Even if the officials do not think that they could win a case involving "intent" in a court of law, they should still reveal the name of the bank to the public. The fact that they fined them over a million dollars suggests that they know there's culpability on the part of the bank - and publishing their name would at least bring about some well-deserved embarrassment and shame to it.

The fine is paltry compared to the offence. For it to be a deterrence, the fine should be much larger than the amount of the offence, but that requires a change in the rules. Meanwhile the bank should be named so that the public can let the bank know how it feels about such activity, perhaps by not dealing with it. Until then all banks are suspect, and the other banks should not like that.

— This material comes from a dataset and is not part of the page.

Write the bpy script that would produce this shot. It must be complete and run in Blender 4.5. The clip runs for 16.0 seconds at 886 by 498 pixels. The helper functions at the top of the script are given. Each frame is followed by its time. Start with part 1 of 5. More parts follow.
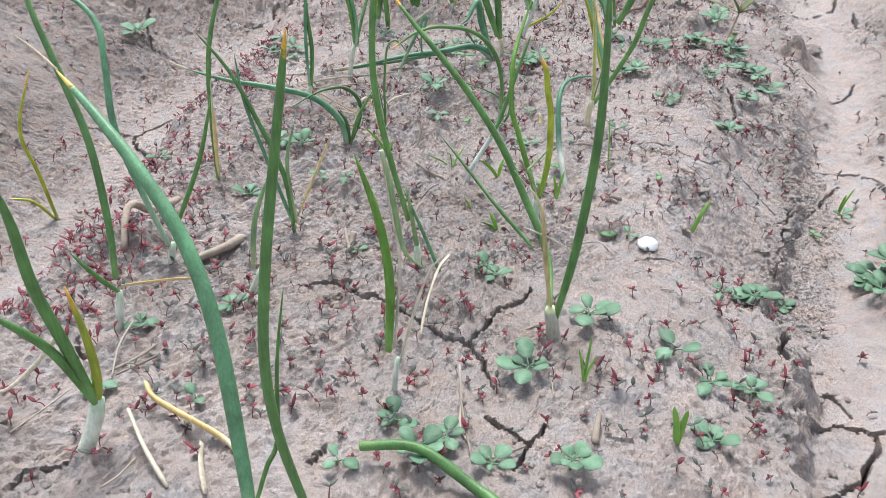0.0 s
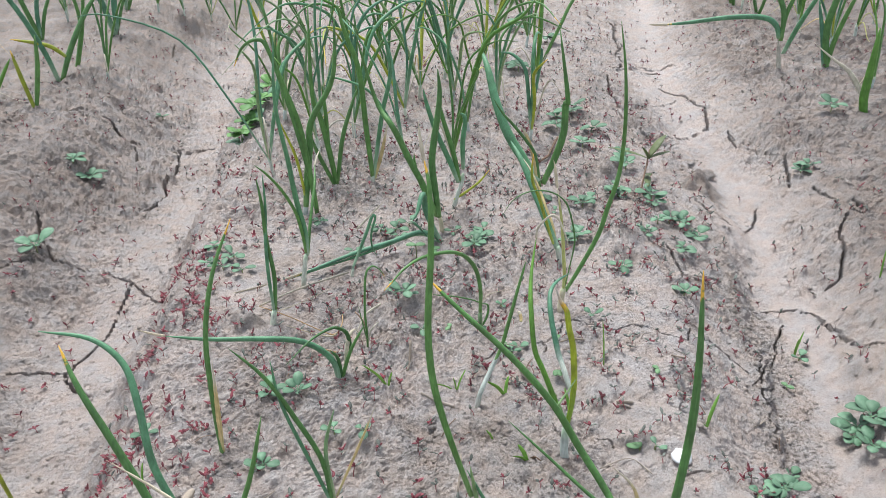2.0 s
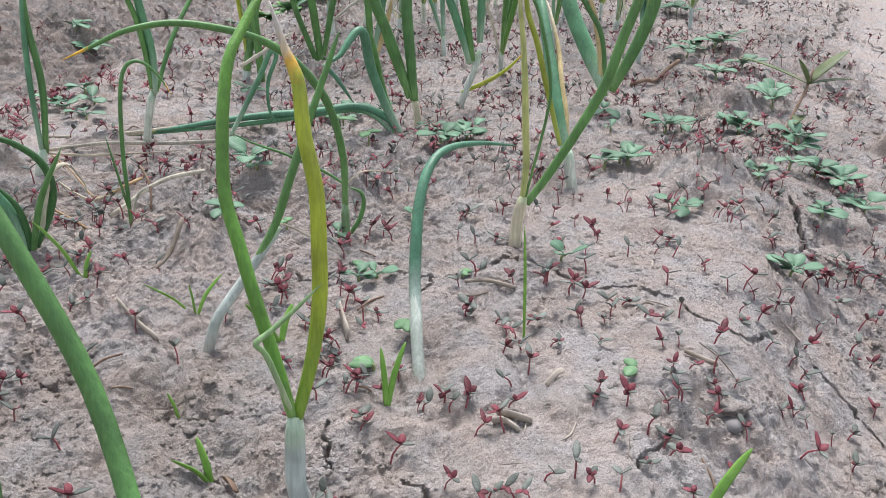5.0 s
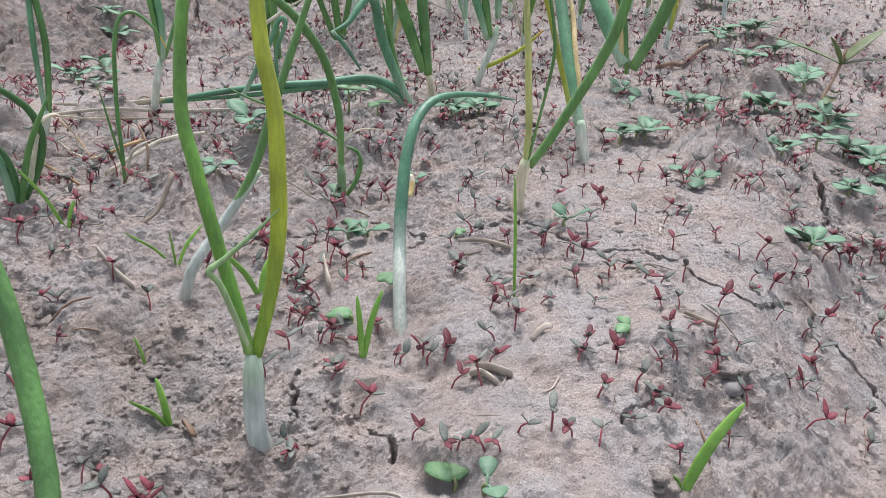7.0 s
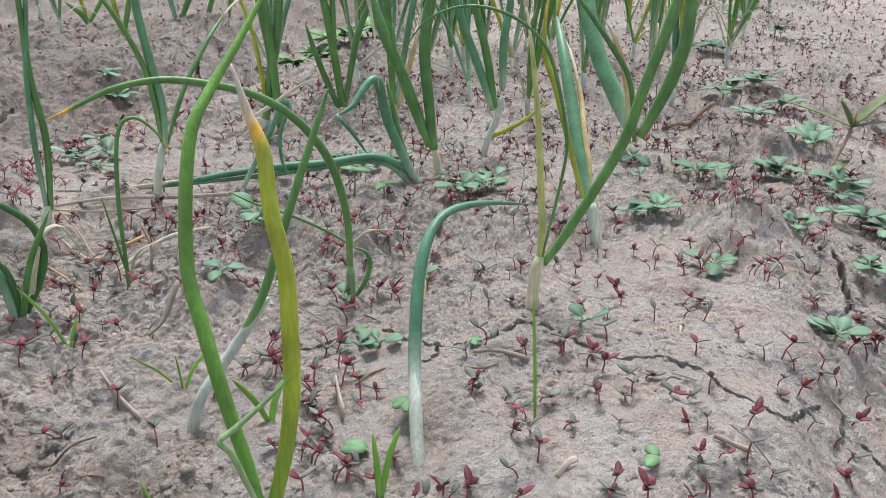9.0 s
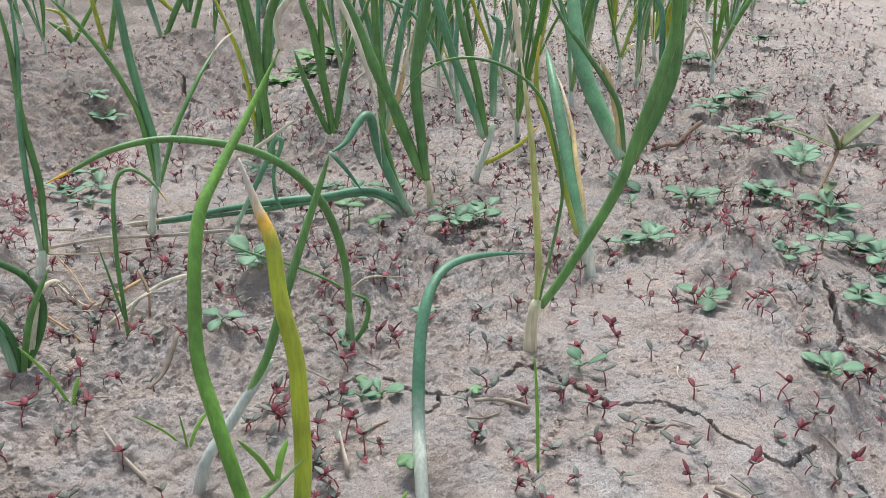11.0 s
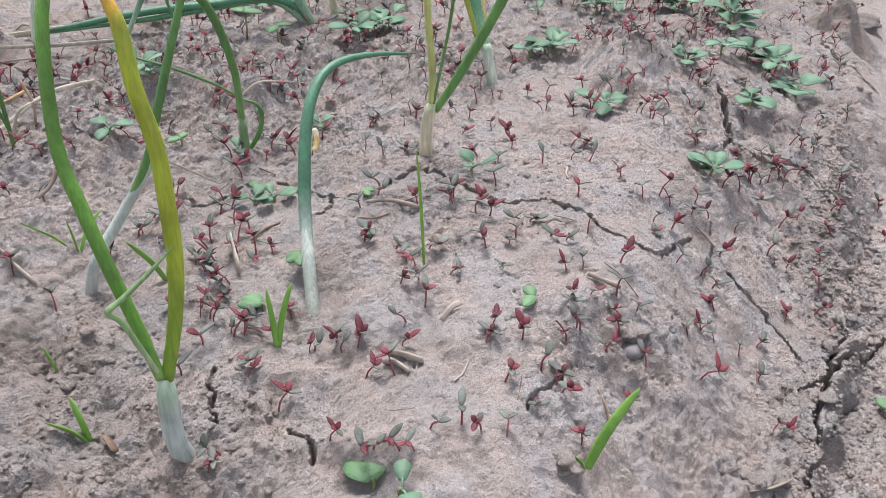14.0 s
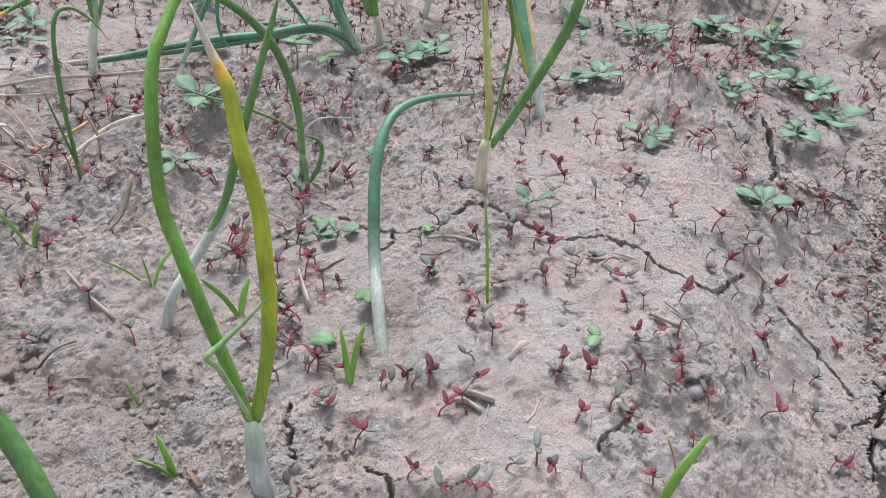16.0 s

I could not agree more with other comments posted about naming the institution involved, their methods and how they base their success. Further to this, I would add that corporations are seen as "persons". With this being the case, as stated in the article, a person would be named. So if corporations have the same rights as people, and banks are incorporated, then they need to be named. This is within FINTRAC's power. So if they are withholding the name, why? And can they be forced to name the bank?

How much did this bank donate to the Liberals over the last 10 years to buy such blatantly preferential treatment? This is just the laws broken for ONE client! The fine is probably less than their quarterly doughnut expenditure. Like KPMG, they are far too cozy with beaurocrats and are considered too big to punish, lest it rattle the ponzi banking scam.

Shareholders and potential investors need to know the name of the financial institution in question. The fine reduces the bottom line of financial performance. The mismanagement, or culpability if the activity was intentional, shows the management quality and reliability of the corporation. Name disclosure is required for the integrity of information for stable and reliable financial markets for Canadians and for international investors.

Some of these financial institutions should just have their entire operations, all their assets, seized as the "proceeds of crime" and then nationalized. Maybe that would make some of the others think twice about some of the nonsense they pull.